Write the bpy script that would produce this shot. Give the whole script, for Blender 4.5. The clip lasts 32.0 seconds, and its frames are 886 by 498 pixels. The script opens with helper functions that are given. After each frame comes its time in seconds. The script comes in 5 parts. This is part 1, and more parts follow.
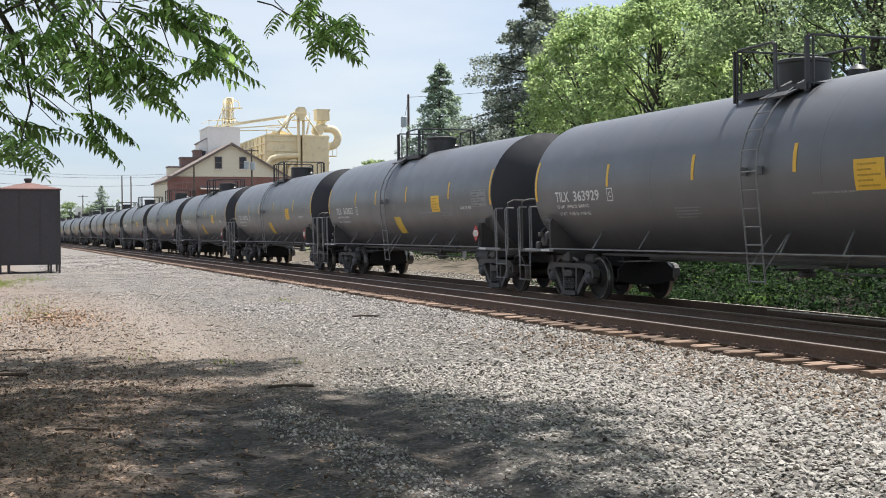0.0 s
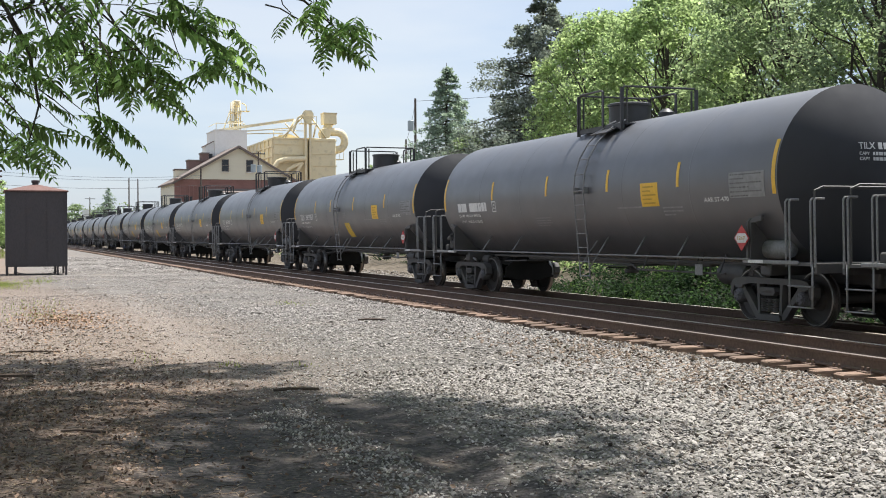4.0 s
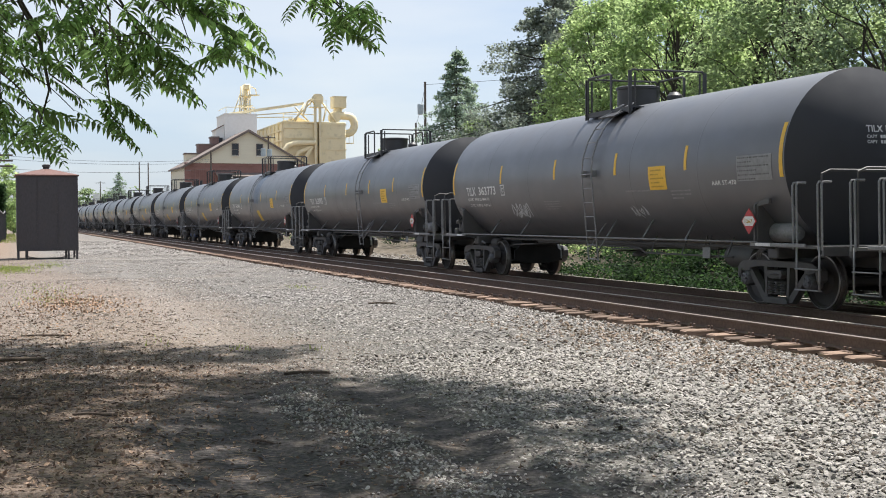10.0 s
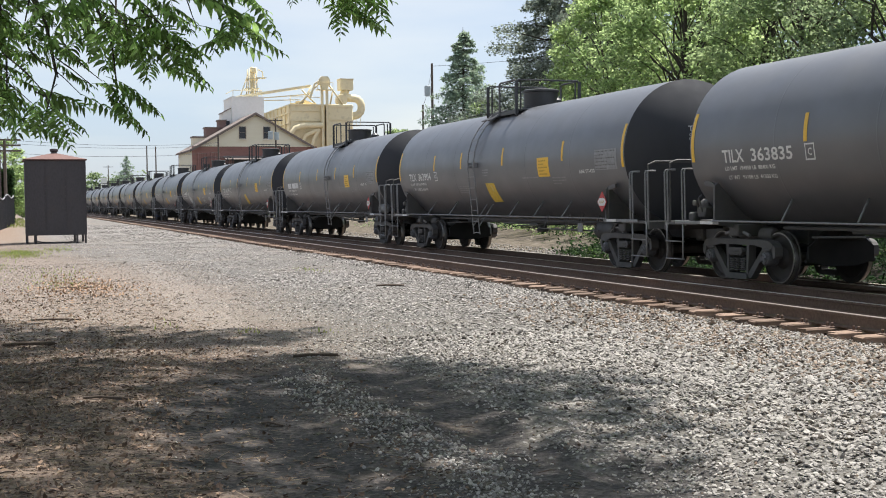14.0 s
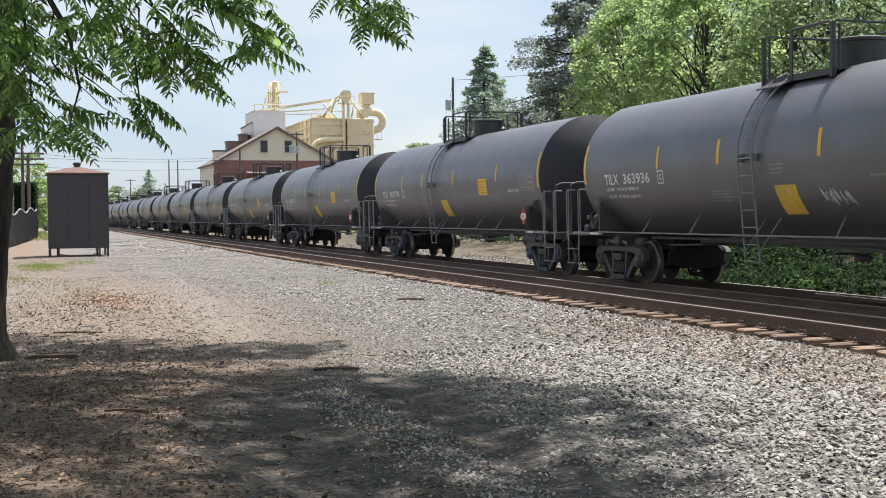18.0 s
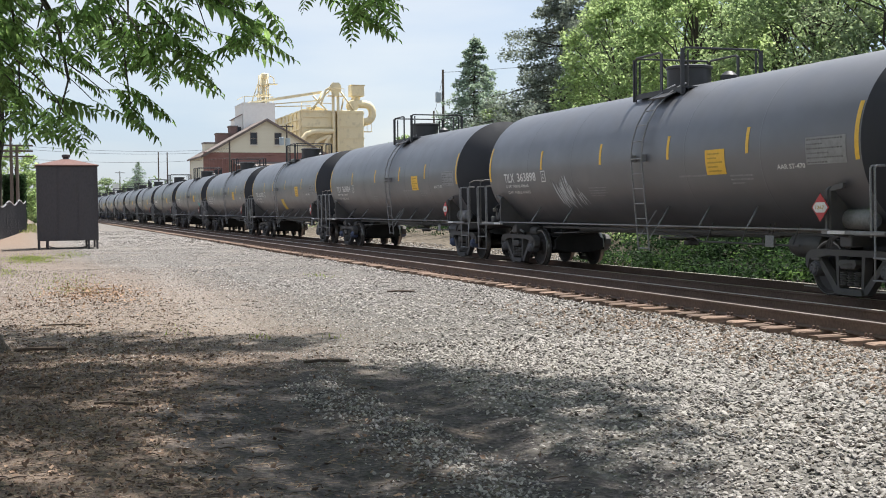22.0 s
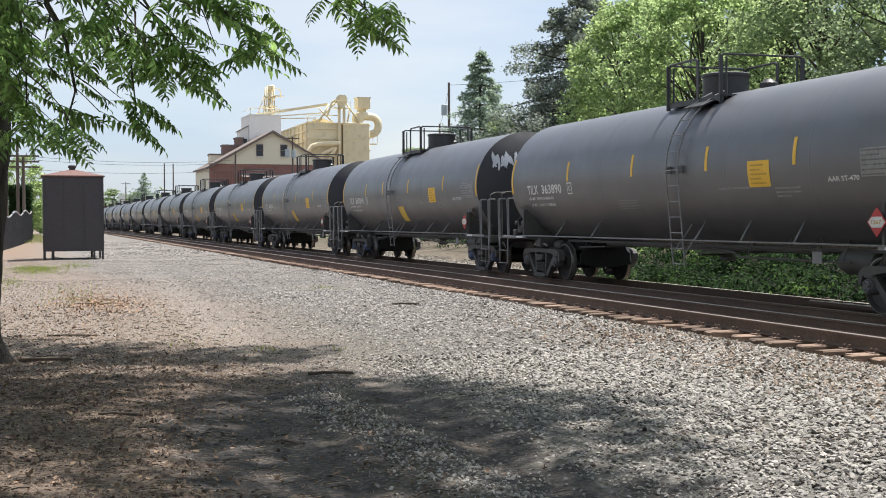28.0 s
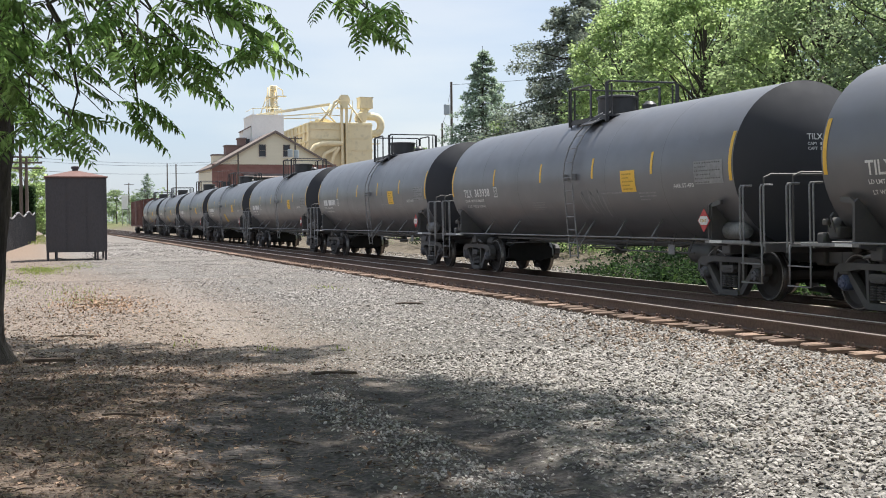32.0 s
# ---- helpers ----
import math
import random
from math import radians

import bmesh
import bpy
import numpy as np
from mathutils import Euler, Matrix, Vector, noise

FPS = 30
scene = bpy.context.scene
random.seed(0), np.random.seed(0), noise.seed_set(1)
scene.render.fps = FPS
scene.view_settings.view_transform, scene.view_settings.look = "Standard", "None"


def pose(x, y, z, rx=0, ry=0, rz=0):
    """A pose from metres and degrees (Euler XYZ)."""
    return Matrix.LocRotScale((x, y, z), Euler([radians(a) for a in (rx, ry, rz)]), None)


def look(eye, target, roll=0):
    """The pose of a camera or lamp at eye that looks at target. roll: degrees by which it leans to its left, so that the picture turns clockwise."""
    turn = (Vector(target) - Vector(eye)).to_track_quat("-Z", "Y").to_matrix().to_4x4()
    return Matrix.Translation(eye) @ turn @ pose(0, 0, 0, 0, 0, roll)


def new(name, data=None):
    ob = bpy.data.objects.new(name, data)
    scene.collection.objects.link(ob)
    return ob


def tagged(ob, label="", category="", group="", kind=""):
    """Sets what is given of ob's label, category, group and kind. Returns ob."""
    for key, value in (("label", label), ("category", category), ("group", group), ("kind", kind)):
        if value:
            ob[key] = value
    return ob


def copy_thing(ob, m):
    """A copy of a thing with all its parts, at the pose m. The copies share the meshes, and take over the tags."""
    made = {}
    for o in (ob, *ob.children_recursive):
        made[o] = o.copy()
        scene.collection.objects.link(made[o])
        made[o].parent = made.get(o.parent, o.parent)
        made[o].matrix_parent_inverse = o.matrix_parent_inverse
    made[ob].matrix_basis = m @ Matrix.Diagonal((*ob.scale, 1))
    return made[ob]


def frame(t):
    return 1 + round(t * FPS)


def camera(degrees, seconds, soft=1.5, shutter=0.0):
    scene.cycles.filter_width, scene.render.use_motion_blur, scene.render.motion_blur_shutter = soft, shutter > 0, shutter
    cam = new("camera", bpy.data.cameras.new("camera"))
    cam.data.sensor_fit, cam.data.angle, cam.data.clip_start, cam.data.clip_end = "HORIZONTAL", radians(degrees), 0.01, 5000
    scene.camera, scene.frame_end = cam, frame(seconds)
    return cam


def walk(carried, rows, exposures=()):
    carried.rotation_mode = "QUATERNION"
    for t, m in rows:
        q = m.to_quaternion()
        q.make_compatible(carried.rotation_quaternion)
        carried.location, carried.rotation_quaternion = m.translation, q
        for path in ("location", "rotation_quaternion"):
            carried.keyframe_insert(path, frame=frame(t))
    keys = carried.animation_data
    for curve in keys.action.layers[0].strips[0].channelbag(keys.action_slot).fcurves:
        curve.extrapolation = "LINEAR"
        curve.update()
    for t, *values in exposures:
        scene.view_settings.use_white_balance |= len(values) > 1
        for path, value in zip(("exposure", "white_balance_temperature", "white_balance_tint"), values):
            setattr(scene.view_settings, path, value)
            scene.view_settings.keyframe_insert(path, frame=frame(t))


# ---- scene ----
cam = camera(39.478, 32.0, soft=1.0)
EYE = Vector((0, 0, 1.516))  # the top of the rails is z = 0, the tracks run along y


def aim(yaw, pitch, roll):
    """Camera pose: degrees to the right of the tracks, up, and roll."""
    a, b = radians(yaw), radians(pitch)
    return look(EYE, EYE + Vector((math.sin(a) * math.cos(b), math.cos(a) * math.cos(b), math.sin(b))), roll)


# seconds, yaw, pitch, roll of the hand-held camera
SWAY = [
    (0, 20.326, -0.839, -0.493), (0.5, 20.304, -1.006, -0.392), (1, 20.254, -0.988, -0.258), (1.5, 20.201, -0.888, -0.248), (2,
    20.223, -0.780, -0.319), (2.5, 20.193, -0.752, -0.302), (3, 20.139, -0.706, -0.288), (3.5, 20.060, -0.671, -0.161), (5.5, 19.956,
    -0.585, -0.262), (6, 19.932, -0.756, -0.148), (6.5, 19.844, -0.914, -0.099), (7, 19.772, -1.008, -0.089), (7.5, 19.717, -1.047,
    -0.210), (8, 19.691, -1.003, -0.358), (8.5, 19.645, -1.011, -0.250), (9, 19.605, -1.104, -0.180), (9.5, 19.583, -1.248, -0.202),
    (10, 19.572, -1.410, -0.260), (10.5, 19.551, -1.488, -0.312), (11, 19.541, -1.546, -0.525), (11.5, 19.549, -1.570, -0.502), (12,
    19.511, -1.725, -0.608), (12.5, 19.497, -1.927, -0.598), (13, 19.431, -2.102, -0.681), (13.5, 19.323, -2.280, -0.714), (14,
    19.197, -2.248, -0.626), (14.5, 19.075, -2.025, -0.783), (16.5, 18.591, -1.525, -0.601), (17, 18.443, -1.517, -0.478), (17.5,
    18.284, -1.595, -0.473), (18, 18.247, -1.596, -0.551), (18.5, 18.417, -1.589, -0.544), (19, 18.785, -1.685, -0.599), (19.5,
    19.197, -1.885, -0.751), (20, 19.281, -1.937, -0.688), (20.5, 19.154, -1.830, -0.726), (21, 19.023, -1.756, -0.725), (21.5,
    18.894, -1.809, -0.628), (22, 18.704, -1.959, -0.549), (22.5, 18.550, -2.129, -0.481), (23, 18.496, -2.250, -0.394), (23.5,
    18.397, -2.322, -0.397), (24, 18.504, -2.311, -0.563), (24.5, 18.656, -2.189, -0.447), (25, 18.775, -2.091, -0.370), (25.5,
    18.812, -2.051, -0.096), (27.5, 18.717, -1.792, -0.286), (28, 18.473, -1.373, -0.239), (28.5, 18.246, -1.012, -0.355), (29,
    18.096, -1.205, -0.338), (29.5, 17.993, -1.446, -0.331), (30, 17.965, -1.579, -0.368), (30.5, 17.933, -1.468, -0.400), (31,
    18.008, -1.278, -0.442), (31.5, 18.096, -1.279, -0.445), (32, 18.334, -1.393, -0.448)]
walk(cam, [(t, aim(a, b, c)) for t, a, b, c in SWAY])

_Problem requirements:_
Write out the material above once more, exactly as it reads, with no pictures.

_Answer to this task:_
Write the bpy script that would produce this shot. Give the whole script, for Blender 4.5. The clip lasts 32.0 seconds, and its frames are 886 by 498 pixels. The script opens with helper functions that are given. After each frame comes its time in seconds. The script comes in 5 parts. This is part 1, and more parts follow.
0.0 s
4.0 s
10.0 s
14.0 s
18.0 s
22.0 s
28.0 s
32.0 s
# ---- helpers ----
import math
import random
from math import radians

import bmesh
import bpy
import numpy as np
from mathutils import Euler, Matrix, Vector, noise

FPS = 30
scene = bpy.context.scene
random.seed(0), np.random.seed(0), noise.seed_set(1)
scene.render.fps = FPS
scene.view_settings.view_transform, scene.view_settings.look = "Standard", "None"


def pose(x, y, z, rx=0, ry=0, rz=0):
    """A pose from metres and degrees (Euler XYZ)."""
    return Matrix.LocRotScale((x, y, z), Euler([radians(a) for a in (rx, ry, rz)]), None)


def look(eye, target, roll=0):
    """The pose of a camera or lamp at eye that looks at target. roll: degrees by which it leans to its left, so that the picture turns clockwise."""
    turn = (Vector(target) - Vector(eye)).to_track_quat("-Z", "Y").to_matrix().to_4x4()
    return Matrix.Translation(eye) @ turn @ pose(0, 0, 0, 0, 0, roll)


def new(name, data=None):
    ob = bpy.data.objects.new(name, data)
    scene.collection.objects.link(ob)
    return ob


def tagged(ob, label="", category="", group="", kind=""):
    """Sets what is given of ob's label, category, group and kind. Returns ob."""
    for key, value in (("label", label), ("category", category), ("group", group), ("kind", kind)):
        if value:
            ob[key] = value
    return ob


def copy_thing(ob, m):
    """A copy of a thing with all its parts, at the pose m. The copies share the meshes, and take over the tags."""
    made = {}
    for o in (ob, *ob.children_recursive):
        made[o] = o.copy()
        scene.collection.objects.link(made[o])
        made[o].parent = made.get(o.parent, o.parent)
        made[o].matrix_parent_inverse = o.matrix_parent_inverse
    made[ob].matrix_basis = m @ Matrix.Diagonal((*ob.scale, 1))
    return made[ob]


def frame(t):
    return 1 + round(t * FPS)


def camera(degrees, seconds, soft=1.5, shutter=0.0):
    scene.cycles.filter_width, scene.render.use_motion_blur, scene.render.motion_blur_shutter = soft, shutter > 0, shutter
    cam = new("camera", bpy.data.cameras.new("camera"))
    cam.data.sensor_fit, cam.data.angle, cam.data.clip_start, cam.data.clip_end = "HORIZONTAL", radians(degrees), 0.01, 5000
    scene.camera, scene.frame_end = cam, frame(seconds)
    return cam


def walk(carried, rows, exposures=()):
    carried.rotation_mode = "QUATERNION"
    for t, m in rows:
        q = m.to_quaternion()
        q.make_compatible(carried.rotation_quaternion)
        carried.location, carried.rotation_quaternion = m.translation, q
        for path in ("location", "rotation_quaternion"):
            carried.keyframe_insert(path, frame=frame(t))
    keys = carried.animation_data
    for curve in keys.action.layers[0].strips[0].channelbag(keys.action_slot).fcurves:
        curve.extrapolation = "LINEAR"
        curve.update()
    for t, *values in exposures:
        scene.view_settings.use_white_balance |= len(values) > 1
        for path, value in zip(("exposure", "white_balance_temperature", "white_balance_tint"), values):
            setattr(scene.view_settings, path, value)
            scene.view_settings.keyframe_insert(path, frame=frame(t))


# ---- scene ----
cam = camera(39.478, 32.0, soft=1.0)
EYE = Vector((0, 0, 1.516))  # the top of the rails is z = 0, the tracks run along y


def aim(yaw, pitch, roll):
    """Camera pose: degrees to the right of the tracks, up, and roll."""
    a, b = radians(yaw), radians(pitch)
    return look(EYE, EYE + Vector((math.sin(a) * math.cos(b), math.cos(a) * math.cos(b), math.sin(b))), roll)


# seconds, yaw, pitch, roll of the hand-held camera
SWAY = [
    (0, 20.326, -0.839, -0.493), (0.5, 20.304, -1.006, -0.392), (1, 20.254, -0.988, -0.258), (1.5, 20.201, -0.888, -0.248), (2,
    20.223, -0.780, -0.319), (2.5, 20.193, -0.752, -0.302), (3, 20.139, -0.706, -0.288), (3.5, 20.060, -0.671, -0.161), (5.5, 19.956,
    -0.585, -0.262), (6, 19.932, -0.756, -0.148), (6.5, 19.844, -0.914, -0.099), (7, 19.772, -1.008, -0.089), (7.5, 19.717, -1.047,
    -0.210), (8, 19.691, -1.003, -0.358), (8.5, 19.645, -1.011, -0.250), (9, 19.605, -1.104, -0.180), (9.5, 19.583, -1.248, -0.202),
    (10, 19.572, -1.410, -0.260), (10.5, 19.551, -1.488, -0.312), (11, 19.541, -1.546, -0.525), (11.5, 19.549, -1.570, -0.502), (12,
    19.511, -1.725, -0.608), (12.5, 19.497, -1.927, -0.598), (13, 19.431, -2.102, -0.681), (13.5, 19.323, -2.280, -0.714), (14,
    19.197, -2.248, -0.626), (14.5, 19.075, -2.025, -0.783), (16.5, 18.591, -1.525, -0.601), (17, 18.443, -1.517, -0.478), (17.5,
    18.284, -1.595, -0.473), (18, 18.247, -1.596, -0.551), (18.5, 18.417, -1.589, -0.544), (19, 18.785, -1.685, -0.599), (19.5,
    19.197, -1.885, -0.751), (20, 19.281, -1.937, -0.688), (20.5, 19.154, -1.830, -0.726), (21, 19.023, -1.756, -0.725), (21.5,
    18.894, -1.809, -0.628), (22, 18.704, -1.959, -0.549), (22.5, 18.550, -2.129, -0.481), (23, 18.496, -2.250, -0.394), (23.5,
    18.397, -2.322, -0.397), (24, 18.504, -2.311, -0.563), (24.5, 18.656, -2.189, -0.447), (25, 18.775, -2.091, -0.370), (25.5,
    18.812, -2.051, -0.096), (27.5, 18.717, -1.792, -0.286), (28, 18.473, -1.373, -0.239), (28.5, 18.246, -1.012, -0.355), (29,
    18.096, -1.205, -0.338), (29.5, 17.993, -1.446, -0.331), (30, 17.965, -1.579, -0.368), (30.5, 17.933, -1.468, -0.400), (31,
    18.008, -1.278, -0.442), (31.5, 18.096, -1.279, -0.445), (32, 18.334, -1.393, -0.448)]
walk(cam, [(t, aim(a, b, c)) for t, a, b, c in SWAY])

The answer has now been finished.